▶ What is needed:
Make an exact copy of all the material below, apart from the pictures.

▶ Data for processing:

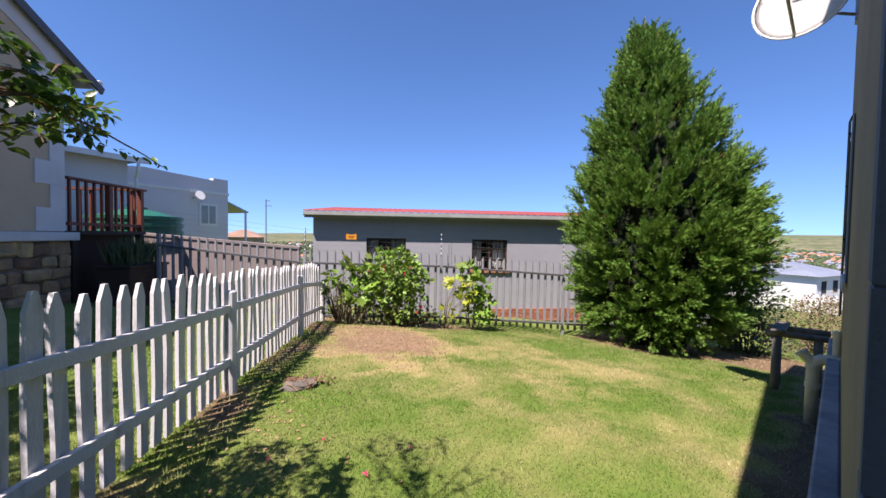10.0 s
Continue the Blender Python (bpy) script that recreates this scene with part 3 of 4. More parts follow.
def build_pipes():
    """Waste pipe out of the wall, with inspection cap and vent; black service pipes further on."""
    base = at_house(4.85, 0.20, 0)
    g = gz(base[0], base[1])
    pipe = thing("waste_pipe", "cream plastic waste pipe with bend and vent cap", "pipe", (base[0], base[1], g), HOUSE_TURN)
    r = 0.055
    pts = [(0, 0, -0.15), (0, 0, 0.62)] + [(0, -0.10 + 0.10 * math.cos(a), 0.62 + 0.10 * math.sin(a)) for a in (0.4, 0.8, 1.2, 1.57)] + [(0, -0.30, 0.72)]
    part("pipe", tubemesh(pts, r, 14), M_PVC, pipe, smooth=True)
    for z in (0.40, 0.60):
        part("collar", tubemesh([(0, 0, z), (0, 0, z + 0.05)], r + 0.008, 14), M_PVC, pipe)
    part("cap", tubemesh([(0, 0.0, 0.66), (0, 0.09, 0.76)], r - 0.004, 14), M_PVC, pipe)
    part("cap_rim", tubemesh([(0, 0.08, 0.745), (0, 0.10, 0.77)], r + 0.006, 14), M_PVC, pipe)
    part("vent", tubemesh([(0, -0.17, 0.72), (0, -0.17, 0.98)], 0.034, 12), M_PVC, pipe)
    part("vent_cap", tubemesh([(0, -0.17, 0.98), (0, -0.17, 1.03)], 0.042, 12), M_PVC, pipe)
    part("wall_flange", tubemesh([(0, -0.22, 0.72), (0, -0.17, 0.72)], r + 0.008, 14), M_PVC, pipe)
    p = thing("service_pipe", "thin dark pipes clipped up the beige wall", "pipe", at_house(5.55, 0.0, 0), HOUSE_TURN)
    part("pipe", tubemesh([(0, 0.018, 0.75), (0, 0.018, 2.95), (0.05, 0.0, 3.0)], 0.010, 8), M_GREYPIPE, p)
    part("pipe", tubemesh([(0.18, 0.022, 0.7), (0.18, 0.022, 2.98), (0.12, 0.0, 3.04)], 0.009, 8), M_GREYPIPE, p)
    for z in (1.0, 1.6, 2.2, 2.8):
        part("clip", boxmesh(-0.03, 0.22, 0.0, 0.03, z, z + 0.02), M_IRON, p)


build_pipes()


def build_dish():
    c = Vector(at_house(4.35, 0.40, 3.93))
    dish = thing("satellite_dish", "off-white satellite dish on steel wall bracket", "dish", c)
    aim = Vector((-0.72, -0.46, 0.22)).normalized()
    rot = aim.to_track_quat("Z", "Y").to_matrix()
    bm = bmesh.new()
    rings = []
    for k in range(7):
        rr = 0.38 * k / 6
        rings.append([bm.verts.new((rr * math.cos(a) * 0.94, rr * math.sin(a) * 1.04, 0.32 * rr * rr - 0.02)) for a in np.linspace(0, 2 * math.pi, 33)[:-1]] if k else [bm.verts.new((0, 0, -0.02))])
    for i in range(32):
        bm.faces.new((rings[0][0], rings[1][i], rings[1][(i + 1) % 32]))
        for k in range(1, 6):
            bm.faces.new((rings[k][i], rings[k + 1][i], rings[k + 1][(i + 1) % 32], rings[k][(i + 1) % 32]))
    bmesh.ops.solidify(bm, geom=bm.faces[:], thickness=0.02)
    bmesh.ops.rotate(bm, verts=bm.verts, matrix=rot)
    part("reflector", bm, M_DISH, dish, "off-white pressed metal reflector", smooth=True)
    part("rim", tubemesh([tuple(rot @ Vector((0.385 * math.cos(a) * 0.94, 0.385 * math.sin(a) * 1.04, 0.032))) for a in np.linspace(0, 2 * math.pi, 33)], 0.012, 6), M_DISH, dish)
    low = Vector((0.35, 0.25, -0.9))
    low = (low - aim * low.dot(aim)).normalized()
    foot = low * 0.385 + aim * 0.03
    tip = low * 0.30 + aim * 0.50
    part("feed_arm", tubemesh([foot, tip], 0.014, 8), M_GALV, dish)
    lnb = tip - low * 0.08 - aim * 0.03
    part("receiver", tubemesh([tip, lnb], [0.034, 0.03], 10), M_DISH, dish, "pale plastic receiver head")
    back = rot @ Vector((0, 0, -0.05))
    for s in (-0.1, 0.14):
        wall = Vector(at_house(5.1, 0.0, 4.05 + s)) - c
        part("bracket_arm", tubemesh([tuple(back + Vector((0, 0, s * 0.6))), tuple(wall)], 0.016, 8), M_GALV, dish)
    part("wall_plate", boxmesh(-0.06, 0.06, -0.012, 0.012, -0.2, 0.2, m=Matrix.Translation(Vector(at_house(5.1, 0.012, 4.07)) - c) @ pose(0, 0, 0, 0, 0, HOUSE_TURN)), M_GALV, dish)
    bm = bmesh.new()
    for i, wd in enumerate((0.16, 0.12)):
        box(bm, -wd / 2, wd / 2, -0.045 * i + 0.10, -0.045 * i + 0.12, 0.004, 0.007, m=rot.to_4x4())
    part("writing", bm, M_IRON, dish, "dark unreadable printed mark")


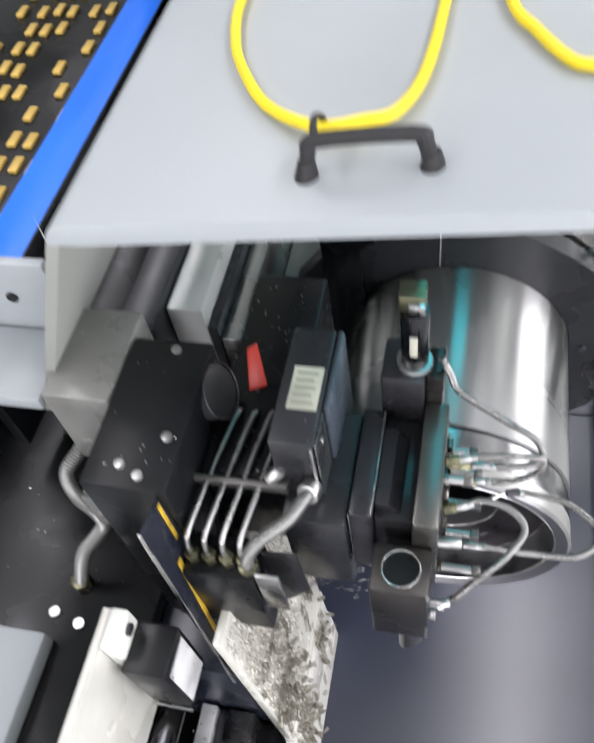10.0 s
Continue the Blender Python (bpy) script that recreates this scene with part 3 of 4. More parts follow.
for f in bar.data.polygons:
    if abs(f.normal.dot(cut_n)) > 0.98:
        f.material_index = 1
for k, (x, y, z) in enumerate(((0.024, -0.165, 0.206), (0.021, -0.161, 0.188), (0.018, -0.157, 0.169))):
    ns = part("nozzle_screw", rod((0.002, y, z), (x - 0.007, y, z), 0.0028, seg=14), STEEL, holder)
    part("screw_head", rod((x - 0.007, y, z), (x, y, z), 0.0049, seg=24, bevel=0.0007), BRIGHT, ns)
    # black hexagon on the head, again for the socket's shade
    part("dark_hex_face", rod((x - 0.0005, y, z), (x + 0.0003, y, z), 0.0026, seg=6), BLACK_PAINT, ns)
    part("side_stud", rod((0.002, y - 0.012, z - 0.001), (0.010, y - 0.012, z - 0.001), 0.0038, seg=14, bevel=0.0006), STEEL, holder)

# ---- hoses ----


def fitting(at, to, r=0.0068):
    f = thing("hose_fitting", "stained brass hose fitting on the tool plate", "hose fitting", group="hose fittings")
    a, b = Vector(at), Vector(to)
    part("body", rod(a, a.lerp(b, 0.55), r, seg=6, bevel=0.0008), GREEN_BRASS, f)
    part("ferrule", rod(a.lerp(b, 0.55), b, r * 0.72, seg=20, bevel=0.0008), STEEL, f)
    return f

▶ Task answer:
10.0 s
Continue the Blender Python (bpy) script that recreates this scene with part 3 of 4. More parts follow.
def build_pipes():
    """Waste pipe out of the wall, with inspection cap and vent; black service pipes further on."""
    base = at_house(4.85, 0.20, 0)
    g = gz(base[0], base[1])
    pipe = thing("waste_pipe", "cream plastic waste pipe with bend and vent cap", "pipe", (base[0], base[1], g), HOUSE_TURN)
    r = 0.055
    pts = [(0, 0, -0.15), (0, 0, 0.62)] + [(0, -0.10 + 0.10 * math.cos(a), 0.62 + 0.10 * math.sin(a)) for a in (0.4, 0.8, 1.2, 1.57)] + [(0, -0.30, 0.72)]
    part("pipe", tubemesh(pts, r, 14), M_PVC, pipe, smooth=True)
    for z in (0.40, 0.60):
        part("collar", tubemesh([(0, 0, z), (0, 0, z + 0.05)], r + 0.008, 14), M_PVC, pipe)
    part("cap", tubemesh([(0, 0.0, 0.66), (0, 0.09, 0.76)], r - 0.004, 14), M_PVC, pipe)
    part("cap_rim", tubemesh([(0, 0.08, 0.745), (0, 0.10, 0.77)], r + 0.006, 14), M_PVC, pipe)
    part("vent", tubemesh([(0, -0.17, 0.72), (0, -0.17, 0.98)], 0.034, 12), M_PVC, pipe)
    part("vent_cap", tubemesh([(0, -0.17, 0.98), (0, -0.17, 1.03)], 0.042, 12), M_PVC, pipe)
    part("wall_flange", tubemesh([(0, -0.22, 0.72), (0, -0.17, 0.72)], r + 0.008, 14), M_PVC, pipe)
    p = thing("service_pipe", "thin dark pipes clipped up the beige wall", "pipe", at_house(5.55, 0.0, 0), HOUSE_TURN)
    part("pipe", tubemesh([(0, 0.018, 0.75), (0, 0.018, 2.95), (0.05, 0.0, 3.0)], 0.010, 8), M_GREYPIPE, p)
    part("pipe", tubemesh([(0.18, 0.022, 0.7), (0.18, 0.022, 2.98), (0.12, 0.0, 3.04)], 0.009, 8), M_GREYPIPE, p)
    for z in (1.0, 1.6, 2.2, 2.8):
        part("clip", boxmesh(-0.03, 0.22, 0.0, 0.03, z, z + 0.02), M_IRON, p)


build_pipes()


def build_dish():
    c = Vector(at_house(4.35, 0.40, 3.93))
    dish = thing("satellite_dish", "off-white satellite dish on steel wall bracket", "dish", c)
    aim = Vector((-0.72, -0.46, 0.22)).normalized()
    rot = aim.to_track_quat("Z", "Y").to_matrix()
    bm = bmesh.new()
    rings = []
    for k in range(7):
        rr = 0.38 * k / 6
        rings.append([bm.verts.new((rr * math.cos(a) * 0.94, rr * math.sin(a) * 1.04, 0.32 * rr * rr - 0.02)) for a in np.linspace(0, 2 * math.pi, 33)[:-1]] if k else [bm.verts.new((0, 0, -0.02))])
    for i in range(32):
        bm.faces.new((rings[0][0], rings[1][i], rings[1][(i + 1) % 32]))
        for k in range(1, 6):
            bm.faces.new((rings[k][i], rings[k + 1][i], rings[k + 1][(i + 1) % 32], rings[k][(i + 1) % 32]))
    bmesh.ops.solidify(bm, geom=bm.faces[:], thickness=0.02)
    bmesh.ops.rotate(bm, verts=bm.verts, matrix=rot)
    part("reflector", bm, M_DISH, dish, "off-white pressed metal reflector", smooth=True)
    part("rim", tubemesh([tuple(rot @ Vector((0.385 * math.cos(a) * 0.94, 0.385 * math.sin(a) * 1.04, 0.032))) for a in np.linspace(0, 2 * math.pi, 33)], 0.012, 6), M_DISH, dish)
    low = Vector((0.35, 0.25, -0.9))
    low = (low - aim * low.dot(aim)).normalized()
    foot = low * 0.385 + aim * 0.03
    tip = low * 0.30 + aim * 0.50
    part("feed_arm", tubemesh([foot, tip], 0.014, 8), M_GALV, dish)
    lnb = tip - low * 0.08 - aim * 0.03
    part("receiver", tubemesh([tip, lnb], [0.034, 0.03], 10), M_DISH, dish, "pale plastic receiver head")
    back = rot @ Vector((0, 0, -0.05))
    for s in (-0.1, 0.14):
        wall = Vector(at_house(5.1, 0.0, 4.05 + s)) - c
        part("bracket_arm", tubemesh([tuple(back + Vector((0, 0, s * 0.6))), tuple(wall)], 0.016, 8), M_GALV, dish)
    part("wall_plate", boxmesh(-0.06, 0.06, -0.012, 0.012, -0.2, 0.2, m=Matrix.Translation(Vector(at_house(5.1, 0.012, 4.07)) - c) @ pose(0, 0, 0, 0, 0, HOUSE_TURN)), M_GALV, dish)
    bm = bmesh.new()
    for i, wd in enumerate((0.16, 0.12)):
        box(bm, -wd / 2, wd / 2, -0.045 * i + 0.10, -0.045 * i + 0.12, 0.004, 0.007, m=rot.to_4x4())
    part("writing", bm, M_IRON, dish, "dark unreadable printed mark")


10.0 s
Continue the Blender Python (bpy) script that recreates this scene with part 3 of 4. More parts follow.
for f in bar.data.polygons:
    if abs(f.normal.dot(cut_n)) > 0.98:
        f.material_index = 1
for k, (x, y, z) in enumerate(((0.024, -0.165, 0.206), (0.021, -0.161, 0.188), (0.018, -0.157, 0.169))):
    ns = part("nozzle_screw", rod((0.002, y, z), (x - 0.007, y, z), 0.0028, seg=14), STEEL, holder)
    part("screw_head", rod((x - 0.007, y, z), (x, y, z), 0.0049, seg=24, bevel=0.0007), BRIGHT, ns)
    # black hexagon on the head, again for the socket's shade
    part("dark_hex_face", rod((x - 0.0005, y, z), (x + 0.0003, y, z), 0.0026, seg=6), BLACK_PAINT, ns)
    part("side_stud", rod((0.002, y - 0.012, z - 0.001), (0.010, y - 0.012, z - 0.001), 0.0038, seg=14, bevel=0.0006), STEEL, holder)

# ---- hoses ----


def fitting(at, to, r=0.0068):
    f = thing("hose_fitting", "stained brass hose fitting on the tool plate", "hose fitting", group="hose fittings")
    a, b = Vector(at), Vector(to)
    part("body", rod(a, a.lerp(b, 0.55), r, seg=6, bevel=0.0008), GREEN_BRASS, f)
    part("ferrule", rod(a.lerp(b, 0.55), b, r * 0.72, seg=20, bevel=0.0008), STEEL, f)
    return f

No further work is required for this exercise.